Despite a series of droughts and consistently low rainfall over the past few decades, the Sahel is home to rich bodies of water — hidden underground.
Increasing water demand resulting from population growth and the uncertainties caused by climate change and land use on water resources raise the question of how to ensure the safety and sufficiency of clean water for drinking, food production and sanitation. For a semi-arid region like the Sahel, having the right scientific tools to find out more about groundwater supplies could mean long-term access to clean water.
Through an IAEA technical cooperation project that began in 2012, scientists from Algeria, Benin, Burkina Faso, Cameroon, the Central African Republic, Chad, Ghana, Mali, Mauritania, Niger, Nigeria, Senegal and Togo were trained in water sampling for isotope analysis in order to carry out a detailed survey of groundwater supplies. The project covered parts of five major transboundary aquifer systems in the area: the Iullemeden Aquifer System, the Liptako-Gourma-Upper Volta System, the Senegalo-Mauritanian Basin, the Lake Chad Basin and the Taoudeni Basin.
Over 2000 water samples were collected from different aquifers over a four-year period during both the dry and humid seasons.
“By using isotopic and chemical tracers, scientists were able to collect important information on the origin, flow patterns, residence time and renewal rate of groundwater,” said Kamel Zouari, Professor and Laboratory Head at the National Engineering School of Sfax, Tunisia, who worked on the project. “Scientists also determined the hydraulic interactions between shallow and deep aquifers and between aquifers and surface water. This information has been compiled in a dedicated database for each basin.” To learn more about the techniques used, see Isotope hydrology: an overview.
These research activities led to the creation of the first broad overview of groundwater in the Sahel, covering an area of five million square kilometres. “In general, the aquifer systems located in the different shared basins represent a significant reserve of good quality water to cover most human needs,” said Zouari.
Using data to develop water management practices
Scientists from each country produced national reports now available to their water authorities to use as a basis for decision making. In northern Ghana, for example, routine monitoring of the chemical and isotopic composition of groundwater revealed recharge mechanisms and sources of contamination that were previously overlooked.
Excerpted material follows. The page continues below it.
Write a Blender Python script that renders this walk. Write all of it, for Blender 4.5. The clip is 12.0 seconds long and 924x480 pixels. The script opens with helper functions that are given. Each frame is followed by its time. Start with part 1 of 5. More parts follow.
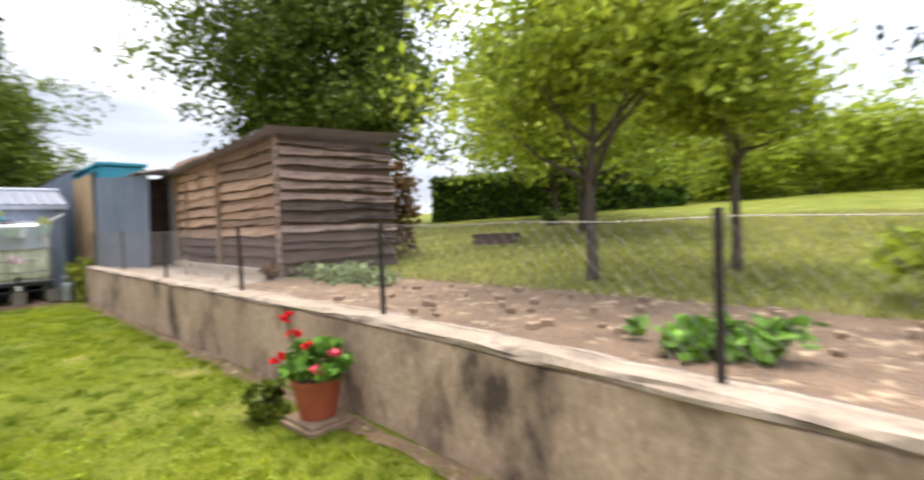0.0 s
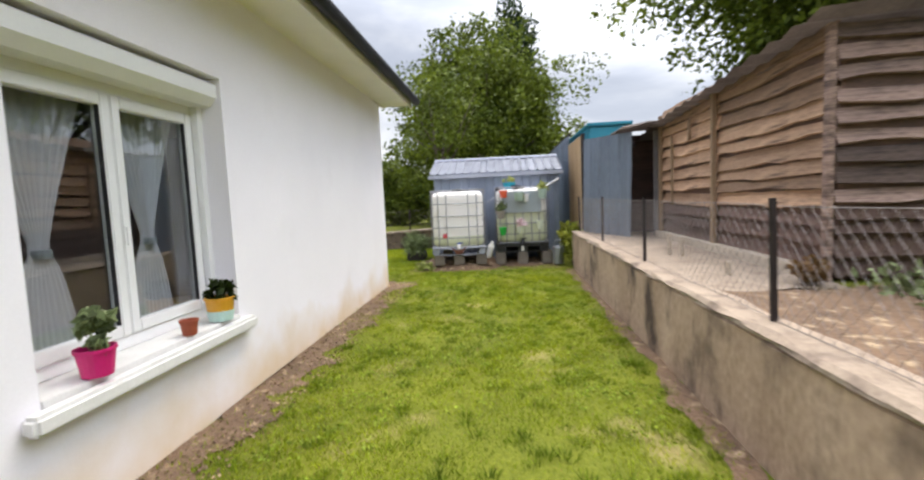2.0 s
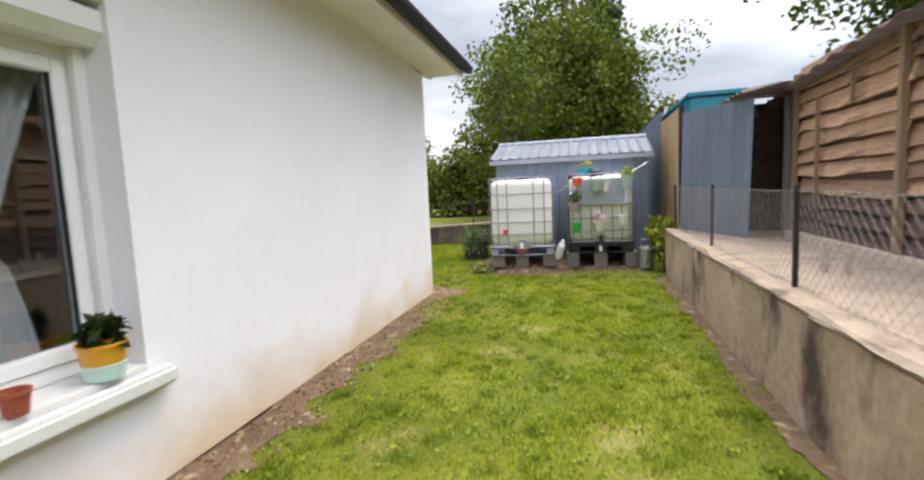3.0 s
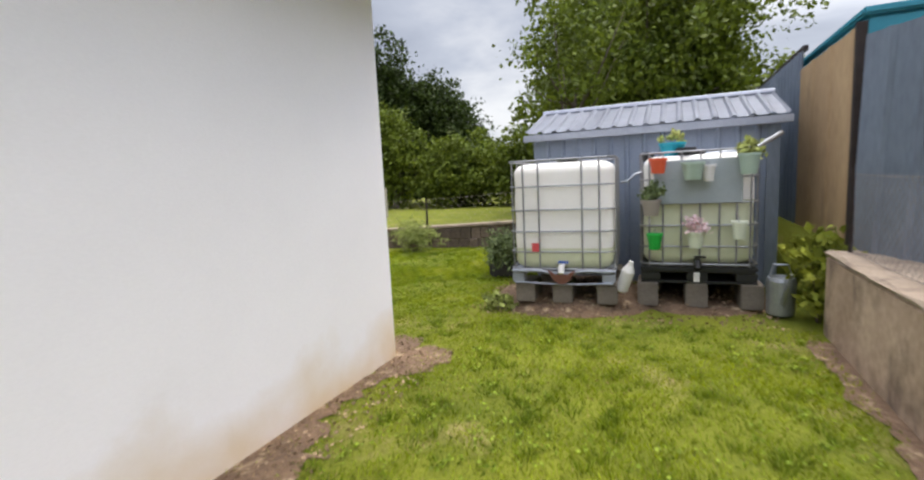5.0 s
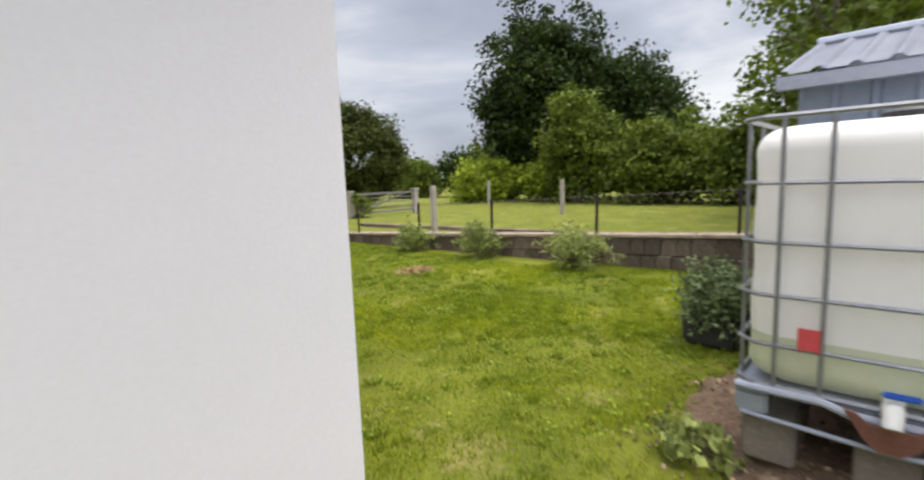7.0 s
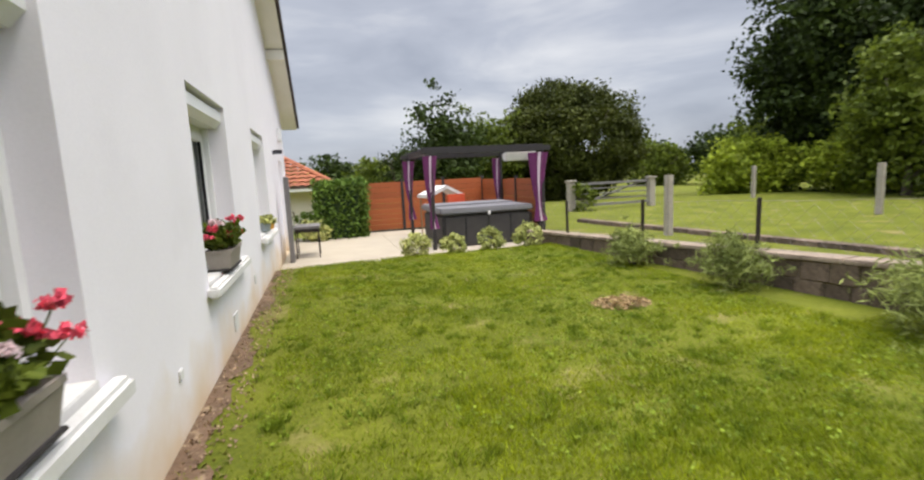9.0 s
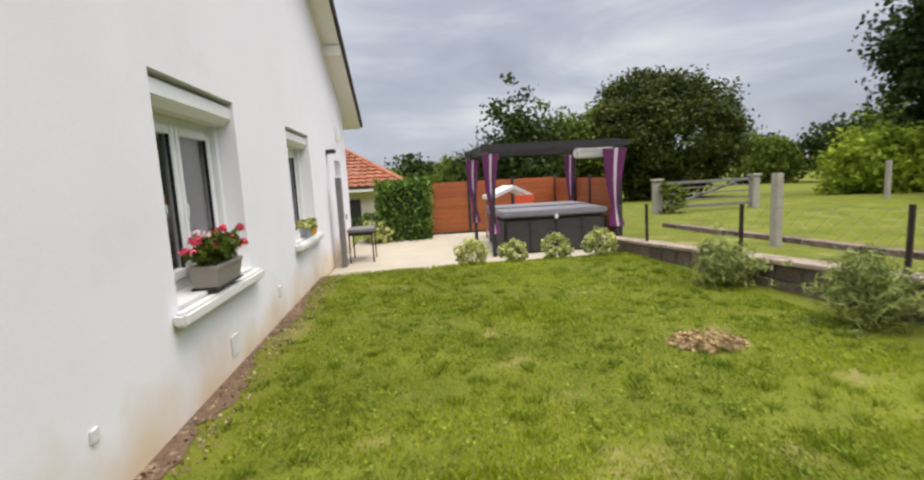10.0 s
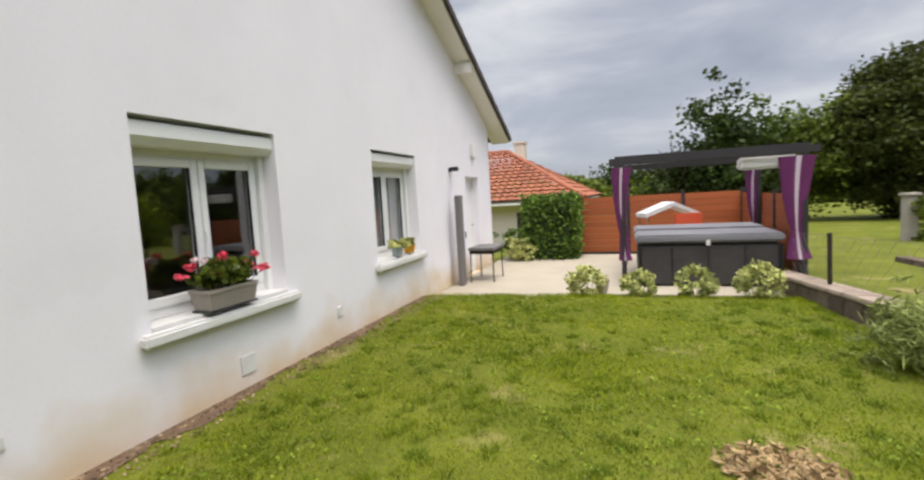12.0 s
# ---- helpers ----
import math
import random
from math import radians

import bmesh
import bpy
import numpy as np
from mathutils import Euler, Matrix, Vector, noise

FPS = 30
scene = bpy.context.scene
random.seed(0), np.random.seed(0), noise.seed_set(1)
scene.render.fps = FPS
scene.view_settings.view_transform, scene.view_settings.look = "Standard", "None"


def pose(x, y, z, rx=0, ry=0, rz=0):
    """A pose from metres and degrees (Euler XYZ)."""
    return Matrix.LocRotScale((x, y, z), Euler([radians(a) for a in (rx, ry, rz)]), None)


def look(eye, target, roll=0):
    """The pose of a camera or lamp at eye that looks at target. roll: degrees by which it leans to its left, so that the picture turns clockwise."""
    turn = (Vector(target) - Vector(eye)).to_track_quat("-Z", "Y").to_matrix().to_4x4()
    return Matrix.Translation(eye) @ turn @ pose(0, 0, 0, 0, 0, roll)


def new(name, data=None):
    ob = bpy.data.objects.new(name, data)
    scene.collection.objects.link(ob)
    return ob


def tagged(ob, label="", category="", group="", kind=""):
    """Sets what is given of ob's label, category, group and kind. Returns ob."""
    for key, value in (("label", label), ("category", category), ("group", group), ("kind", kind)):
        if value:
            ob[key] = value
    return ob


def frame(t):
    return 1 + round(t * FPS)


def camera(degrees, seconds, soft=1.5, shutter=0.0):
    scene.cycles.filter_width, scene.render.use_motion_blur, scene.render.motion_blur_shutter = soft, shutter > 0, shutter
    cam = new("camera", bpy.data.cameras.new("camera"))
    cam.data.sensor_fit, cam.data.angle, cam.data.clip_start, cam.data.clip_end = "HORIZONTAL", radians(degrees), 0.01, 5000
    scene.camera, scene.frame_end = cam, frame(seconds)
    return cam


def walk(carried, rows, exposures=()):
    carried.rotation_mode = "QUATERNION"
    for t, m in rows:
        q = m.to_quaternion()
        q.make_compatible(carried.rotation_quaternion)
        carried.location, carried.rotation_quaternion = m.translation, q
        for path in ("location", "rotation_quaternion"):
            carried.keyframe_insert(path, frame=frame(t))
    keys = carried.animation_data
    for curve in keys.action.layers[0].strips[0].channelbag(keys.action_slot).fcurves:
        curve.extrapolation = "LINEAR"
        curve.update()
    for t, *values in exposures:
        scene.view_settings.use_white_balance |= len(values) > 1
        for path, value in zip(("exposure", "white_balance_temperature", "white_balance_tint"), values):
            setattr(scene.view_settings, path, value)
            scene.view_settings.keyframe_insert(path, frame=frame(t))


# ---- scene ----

“By using stable isotopes of water — oxygen-18 and hydrogen-2 — we revealed that the groundwater is meteoric, meaning its source is local precipitation,” said Enoch Asare, Head of the Groundwater Division at the Ghana Water Resource Commission. Tritium analyses revealed that groundwater has recharged the aquifer in the last 50 years, he said. “Nitrogen-15 was used to determine sources of nitrate contamination in parts of the White Volta River Basin, showing that the contamination mostly emanated from human and animal waste.” Identifying the source of contamination can help authorities protect the water, as it reveals how groundwater is being replenished, which is key to ensuring its sustainability.
The availability of groundwater to cover human needs depends on its quantity, quality and rate of replenishment. Information on the source and age of groundwater is required to properly assess the sustainability of the resource, particularly in view of existing or planned withdrawal activities.
“It is expected that the project’s activities could further enhance the capacity of stakeholders to better understand Ghana’s hydrogeological system and thus establish policies that will safeguard the exploitation of groundwater resources, ensuring that water will be available at all times,” Asare said.
A follow-up project to further integrate the management of groundwater resources in the Sahel countries began in 2018. It will follow the IAEA Water Availability Enhancement (IWAVE) methodology — led by Benin, Cameroon, Ghana, Niger and Nigeria — to identify gaps in national hydrological information and develop appropriate capacity building plans.
The IWAVE methodology consists of a gap analysis and stakeholder consultation, the development of an optimal strategy for groundwater management and the identification of essential technical capacities to invest in.
The established network of national institutions will contribute to better characterization, management and monitoring of groundwater resources using isotope hydrology and conventional techniques.